The really cool part is that now that we are 30 years past high school, skip and I have developed what I think is actually a genuinely warm friendship (via Facebook, natch, as we no longer live in the same state). We still occasionally argue politics (he calls me a liberal moonbat, but he’s right), but we’re both well past the need to flex those muscles , our mutual respect having been long ago earned. I look forward to one day shaking his hand and buying him a cold beer and not feeling like I’m choking back bile as I drink with him.
“Oh, sure,” my daughter will say. “Debate gave you confidence, speaking skills, a sharper mind and a nemesis who turned out to be a friend but what else did it give you, huh, Dad?
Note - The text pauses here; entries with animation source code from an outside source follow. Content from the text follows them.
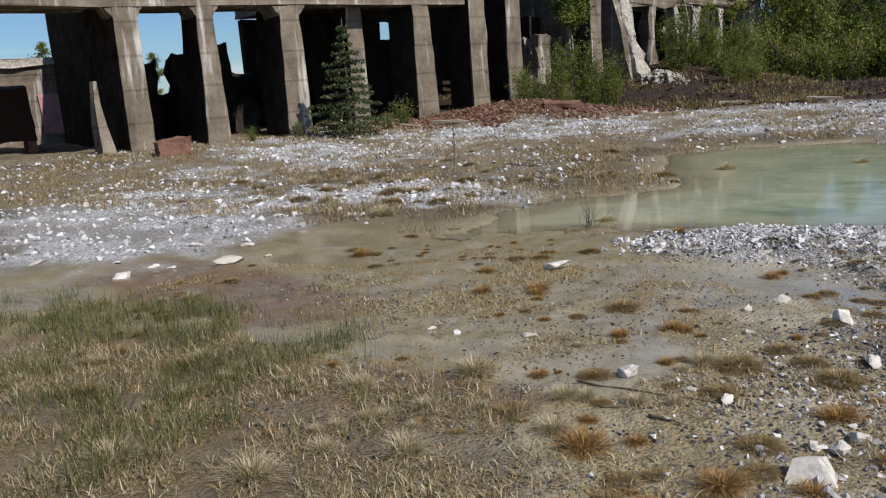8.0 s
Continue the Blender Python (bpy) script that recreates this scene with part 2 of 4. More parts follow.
M_BOULDER = stone_material("grey_brown_boulder", ((0.0, (0.014, 0.0115, 0.010)), (0.5, (0.036, 0.030, 0.026)), (0.85, (0.085, 0.070, 0.060)), (1.0, (0.17, 0.145, 0.125))), 0.95, 5, 0.8, 0.04)
M_CONCRETE, M_LIME = concrete_material(), lime_material()
# darker concrete: shade of pier sides and inner walls is put into its colour
M_SHADED_CONCRETE = plain_rough("shaded_concrete", (0.016, 0.014, 0.012), (0.055, 0.046, 0.038), 1.6, 1.0, (1, 1, 1), 0.0)
M_LEAF = leaf_material("birch_leaves", (0.075, 0.105, 0.018), (0.25, 0.275, 0.058), 0.42)
M_LEAF_DARK = leaf_material("alder_leaves", (0.05, 0.08, 0.015), (0.175, 0.205, 0.043), 0.42)
M_NEEDLE = leaf_material("spruce_needles", (0.03, 0.046, 0.016), (0.085, 0.11, 0.04), 0.15)
M_STRAW = leaf_material("dry_straw", (0.26, 0.205, 0.12), (0.60, 0.52, 0.36), 0.2)
M_ORANGE = leaf_material("rusty_grass", (0.22, 0.115, 0.035), (0.42, 0.27, 0.10), 0.2)
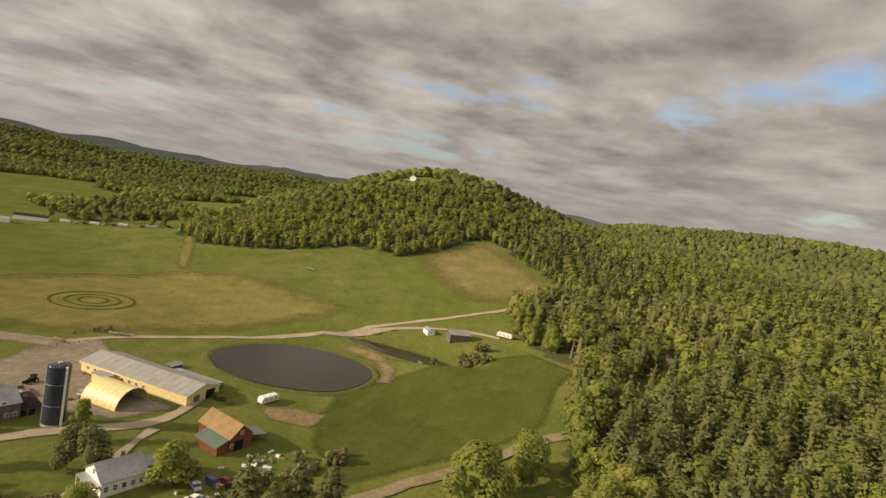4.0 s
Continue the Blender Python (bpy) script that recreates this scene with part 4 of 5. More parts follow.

What else?” “Well, sweetheart,” I could tell her “How about a first kiss or a first girlfriend?” except that those things would probably send her into paroxysms of either laughter or vomiting because who wants to think of their parents in such a fashion (although both of those possibilities for HERSELF would still doubtless be very intriguing)? I could tell her about the fact that one of the competitors in my Congressional Debate chamber at the national tournament is the son of Anne Gorsuch Burford, former administrator of the EPA and that he is now a Tenth Circuit Federal Court Judge. I could tell her that in my time in debate I went against such luminaries as author Thomas Frank and famous political hack and demagogue, Kris Kobach. I could tell her that she will form friendships that will last a lifetime (seriously, I am friends with so many debaters I'm not sure I can count them. Then again, debaters aren't typically very good at math), that she will be challenged by these friends but always nurtured by the shared experience and that she will be part of a long line of great thinkers and smart people who share their time with the people who come after them because they understand that the people who came before them learned from the people who came before THEM.
It’s her life and I’m not going to push her into it, but I really, REALLY hope my daughter becomes a debater. Too much good stuff for her and I don't want her to miss it.